Short problem
Return all of the data exactly, with nothing left out but the pictures.
☆ ☆ ☆
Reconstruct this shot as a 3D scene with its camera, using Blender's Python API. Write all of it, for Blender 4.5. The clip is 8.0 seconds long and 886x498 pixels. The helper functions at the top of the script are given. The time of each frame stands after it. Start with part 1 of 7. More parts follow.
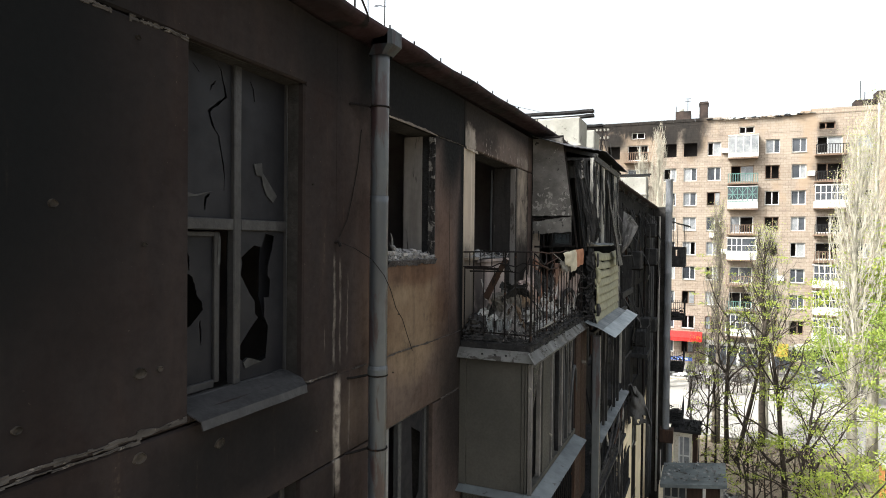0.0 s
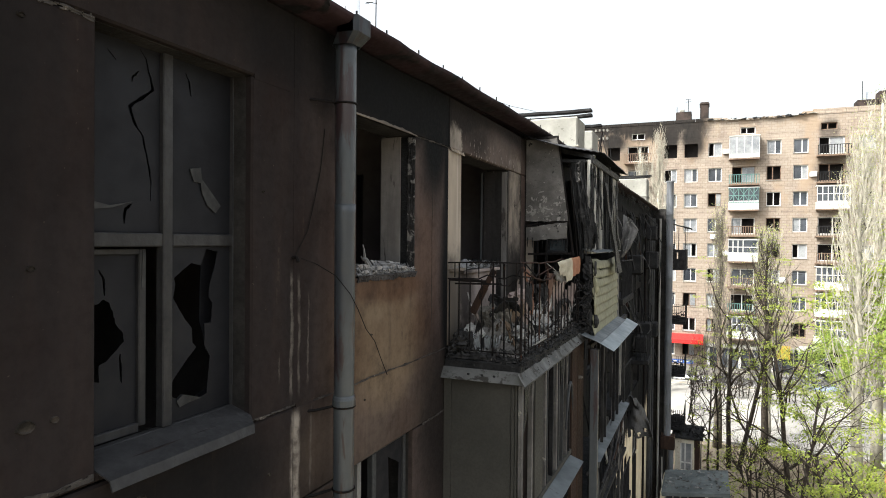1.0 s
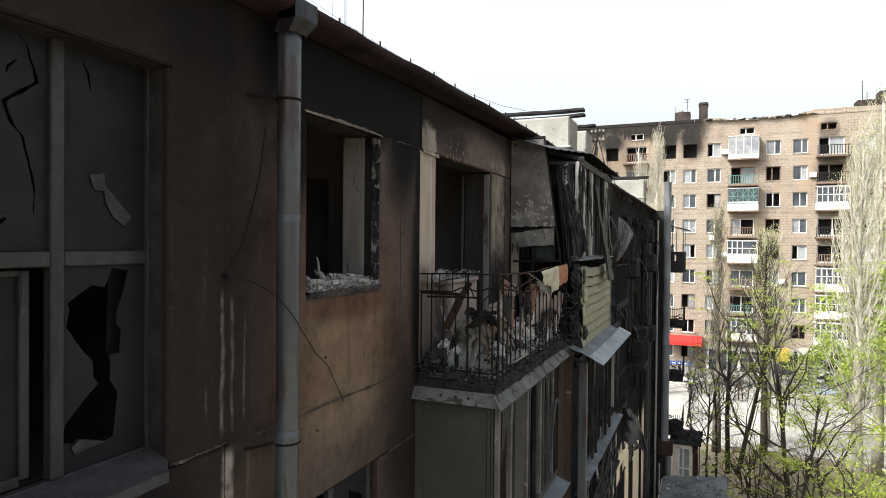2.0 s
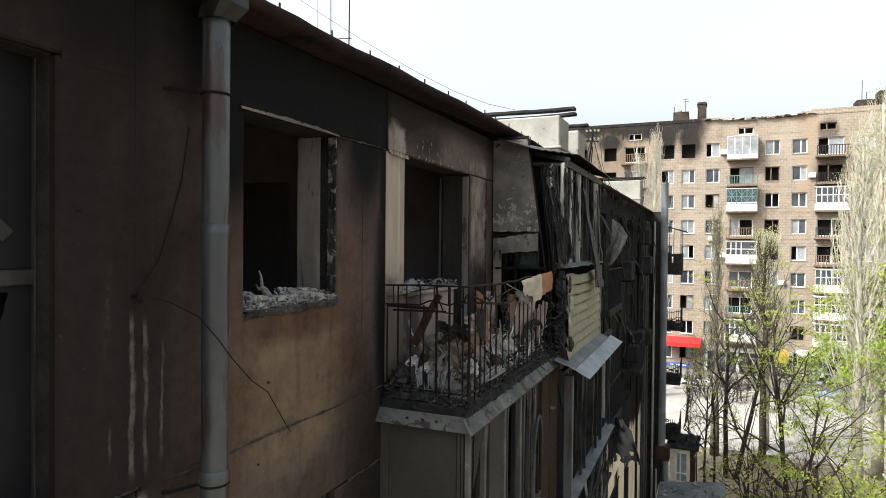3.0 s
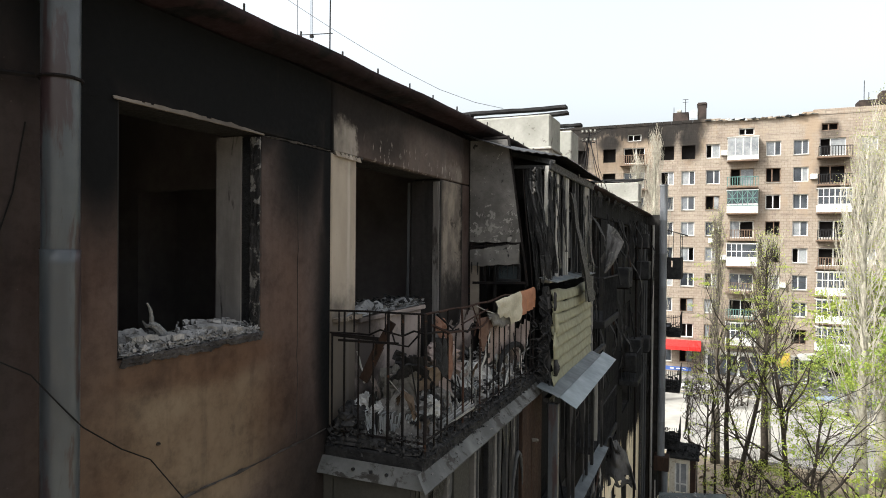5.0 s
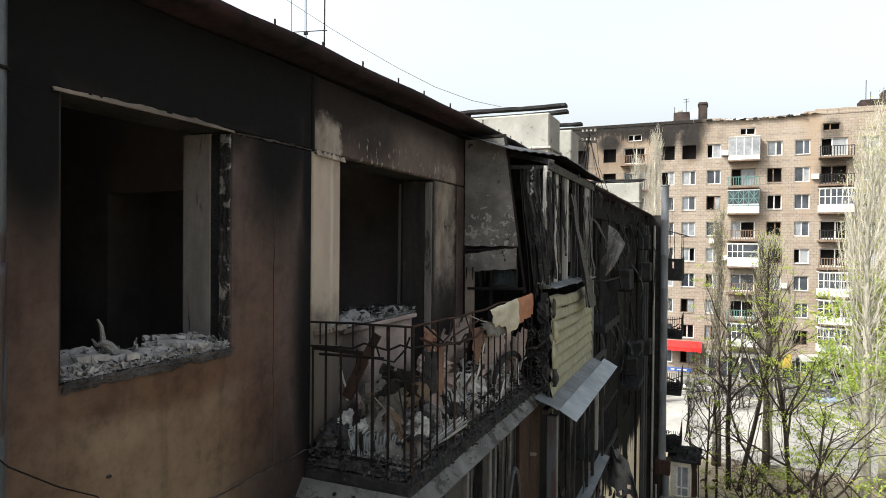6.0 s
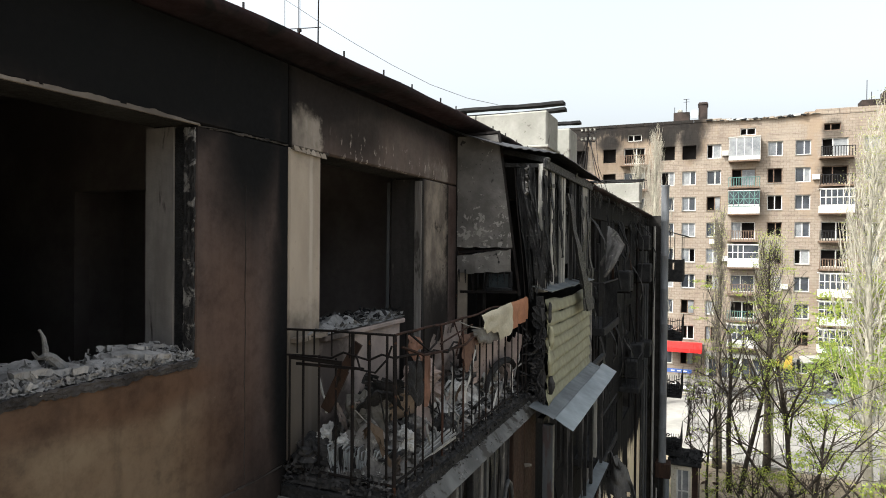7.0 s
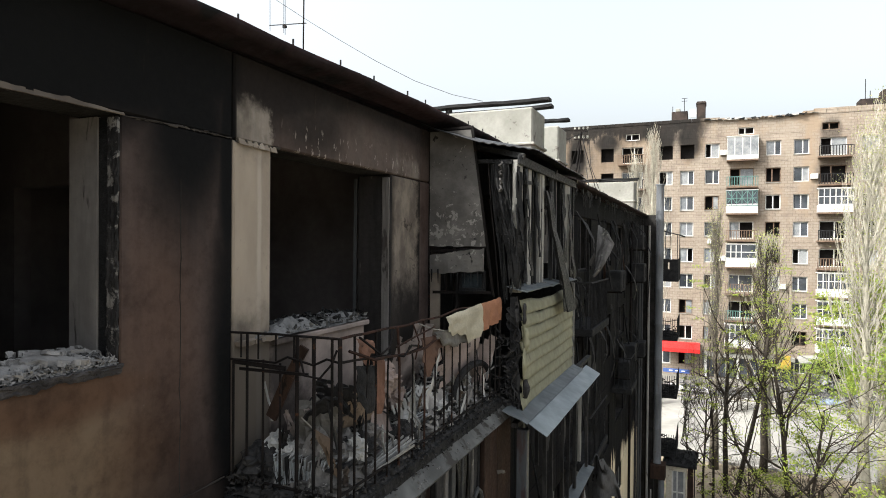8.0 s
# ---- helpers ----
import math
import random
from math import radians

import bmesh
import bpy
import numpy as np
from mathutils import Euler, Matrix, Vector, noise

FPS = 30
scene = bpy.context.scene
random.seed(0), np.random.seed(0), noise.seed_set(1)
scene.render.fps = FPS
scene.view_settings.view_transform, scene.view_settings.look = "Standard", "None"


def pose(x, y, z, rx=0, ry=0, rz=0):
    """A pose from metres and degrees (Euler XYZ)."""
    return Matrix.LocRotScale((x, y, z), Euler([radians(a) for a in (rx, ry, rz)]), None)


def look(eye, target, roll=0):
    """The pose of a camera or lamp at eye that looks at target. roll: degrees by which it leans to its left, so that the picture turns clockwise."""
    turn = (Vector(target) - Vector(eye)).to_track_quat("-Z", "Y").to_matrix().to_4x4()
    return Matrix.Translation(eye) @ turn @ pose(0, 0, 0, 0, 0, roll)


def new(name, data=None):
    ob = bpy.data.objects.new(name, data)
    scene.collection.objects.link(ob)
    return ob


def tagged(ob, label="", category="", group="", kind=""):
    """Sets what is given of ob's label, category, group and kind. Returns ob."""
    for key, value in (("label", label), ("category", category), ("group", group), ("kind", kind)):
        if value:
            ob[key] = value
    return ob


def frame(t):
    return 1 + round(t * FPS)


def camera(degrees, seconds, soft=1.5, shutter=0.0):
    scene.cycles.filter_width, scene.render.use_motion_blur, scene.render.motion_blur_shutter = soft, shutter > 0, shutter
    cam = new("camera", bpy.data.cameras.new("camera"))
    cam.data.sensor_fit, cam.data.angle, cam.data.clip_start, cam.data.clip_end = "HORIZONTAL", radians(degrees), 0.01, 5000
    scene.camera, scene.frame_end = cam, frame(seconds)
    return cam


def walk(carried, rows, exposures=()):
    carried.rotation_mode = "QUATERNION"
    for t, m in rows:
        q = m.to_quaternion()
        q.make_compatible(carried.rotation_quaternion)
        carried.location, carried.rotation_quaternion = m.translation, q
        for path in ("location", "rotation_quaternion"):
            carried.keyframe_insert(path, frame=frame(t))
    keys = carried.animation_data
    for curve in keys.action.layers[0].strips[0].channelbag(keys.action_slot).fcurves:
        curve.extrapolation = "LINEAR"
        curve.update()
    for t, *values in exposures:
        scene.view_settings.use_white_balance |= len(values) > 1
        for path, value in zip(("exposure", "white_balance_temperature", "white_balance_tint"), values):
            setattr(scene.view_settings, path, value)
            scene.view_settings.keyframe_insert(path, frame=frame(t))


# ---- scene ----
cam = camera(71.8, 8.0, soft=0.95)
PATH = [
    (0, (2.621, 0.282, 13.305), (1.825, 2.117, 13.277), 0.6),
    (0.5, (2.575, 0.587, 13.349), (1.779, 2.421, 13.324), 0.5),
    (1, (2.563, 0.886, 13.396), (1.766, 2.72, 13.372), 0.5),
    (1.5, (2.569, 1.167, 13.439), (1.773, 3.002, 13.416), 0.5),
    (2, (2.613, 1.466, 13.487), (1.817, 3.301, 13.464), 0.5),
    (3.5, (2.699, 2.272, 13.607), (1.906, 4.107, 13.584), 0.5),
    (4, (2.691, 2.524, 13.645), (1.898, 4.36, 13.623), 0.5),
    (4.5, (2.69, 2.73, 13.673), (1.896, 4.566, 13.653), 0.5),
    (6, (2.61, 3.263, 13.746), (1.815, 5.098, 13.726), 0.5),
    (6.5, (2.585, 3.415, 13.752), (1.79, 5.25, 13.732), 0.5),
    (7, (2.585, 3.56, 13.755), (1.79, 5.395, 13.737), 0.5),
    (7.5, (2.654, 3.714, 13.757), (1.859, 5.549, 13.737), 0.5),
    (8, (2.774, 3.881, 13.748), (1.979, 5.716, 13.729), 0.5),
]
walk(cam, [(t, look(eye, target, roll)) for t, eye, target, roll in PATH],
     [(0.0, 1.48, 6500, 6), (1.0, 1.4, 6500, 6), (2.0, 1.26, 6500, 6), (4.0, 1.2, 6500, 6), (8.0, 1.15, 6500, 6)])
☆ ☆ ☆
Response to this task
Reconstruct this shot as a 3D scene with its camera, using Blender's Python API. Write all of it, for Blender 4.5. The clip is 8.0 seconds long and 886x498 pixels. The helper functions at the top of the script are given. The time of each frame stands after it. Start with part 1 of 7. More parts follow.
0.0 s
1.0 s
2.0 s
3.0 s
5.0 s
6.0 s
7.0 s
8.0 s
# ---- helpers ----
import math
import random
from math import radians

import bmesh
import bpy
import numpy as np
from mathutils import Euler, Matrix, Vector, noise

FPS = 30
scene = bpy.context.scene
random.seed(0), np.random.seed(0), noise.seed_set(1)
scene.render.fps = FPS
scene.view_settings.view_transform, scene.view_settings.look = "Standard", "None"


def pose(x, y, z, rx=0, ry=0, rz=0):
    """A pose from metres and degrees (Euler XYZ)."""
    return Matrix.LocRotScale((x, y, z), Euler([radians(a) for a in (rx, ry, rz)]), None)


def look(eye, target, roll=0):
    """The pose of a camera or lamp at eye that looks at target. roll: degrees by which it leans to its left, so that the picture turns clockwise."""
    turn = (Vector(target) - Vector(eye)).to_track_quat("-Z", "Y").to_matrix().to_4x4()
    return Matrix.Translation(eye) @ turn @ pose(0, 0, 0, 0, 0, roll)


def new(name, data=None):
    ob = bpy.data.objects.new(name, data)
    scene.collection.objects.link(ob)
    return ob


def tagged(ob, label="", category="", group="", kind=""):
    """Sets what is given of ob's label, category, group and kind. Returns ob."""
    for key, value in (("label", label), ("category", category), ("group", group), ("kind", kind)):
        if value:
            ob[key] = value
    return ob


def frame(t):
    return 1 + round(t * FPS)


def camera(degrees, seconds, soft=1.5, shutter=0.0):
    scene.cycles.filter_width, scene.render.use_motion_blur, scene.render.motion_blur_shutter = soft, shutter > 0, shutter
    cam = new("camera", bpy.data.cameras.new("camera"))
    cam.data.sensor_fit, cam.data.angle, cam.data.clip_start, cam.data.clip_end = "HORIZONTAL", radians(degrees), 0.01, 5000
    scene.camera, scene.frame_end = cam, frame(seconds)
    return cam


def walk(carried, rows, exposures=()):
    carried.rotation_mode = "QUATERNION"
    for t, m in rows:
        q = m.to_quaternion()
        q.make_compatible(carried.rotation_quaternion)
        carried.location, carried.rotation_quaternion = m.translation, q
        for path in ("location", "rotation_quaternion"):
            carried.keyframe_insert(path, frame=frame(t))
    keys = carried.animation_data
    for curve in keys.action.layers[0].strips[0].channelbag(keys.action_slot).fcurves:
        curve.extrapolation = "LINEAR"
        curve.update()
    for t, *values in exposures:
        scene.view_settings.use_white_balance |= len(values) > 1
        for path, value in zip(("exposure", "white_balance_temperature", "white_balance_tint"), values):
            setattr(scene.view_settings, path, value)
            scene.view_settings.keyframe_insert(path, frame=frame(t))


# ---- scene ----
cam = camera(71.8, 8.0, soft=0.95)
PATH = [
    (0, (2.621, 0.282, 13.305), (1.825, 2.117, 13.277), 0.6),
    (0.5, (2.575, 0.587, 13.349), (1.779, 2.421, 13.324), 0.5),
    (1, (2.563, 0.886, 13.396), (1.766, 2.72, 13.372), 0.5),
    (1.5, (2.569, 1.167, 13.439), (1.773, 3.002, 13.416), 0.5),
    (2, (2.613, 1.466, 13.487), (1.817, 3.301, 13.464), 0.5),
    (3.5, (2.699, 2.272, 13.607), (1.906, 4.107, 13.584), 0.5),
    (4, (2.691, 2.524, 13.645), (1.898, 4.36, 13.623), 0.5),
    (4.5, (2.69, 2.73, 13.673), (1.896, 4.566, 13.653), 0.5),
    (6, (2.61, 3.263, 13.746), (1.815, 5.098, 13.726), 0.5),
    (6.5, (2.585, 3.415, 13.752), (1.79, 5.25, 13.732), 0.5),
    (7, (2.585, 3.56, 13.755), (1.79, 5.395, 13.737), 0.5),
    (7.5, (2.654, 3.714, 13.757), (1.859, 5.549, 13.737), 0.5),
    (8, (2.774, 3.881, 13.748), (1.979, 5.716, 13.729), 0.5),
]
walk(cam, [(t, look(eye, target, roll)) for t, eye, target, roll in PATH],
     [(0.0, 1.48, 6500, 6), (1.0, 1.4, 6500, 6), (2.0, 1.26, 6500, 6), (4.0, 1.2, 6500, 6), (8.0, 1.15, 6500, 6)])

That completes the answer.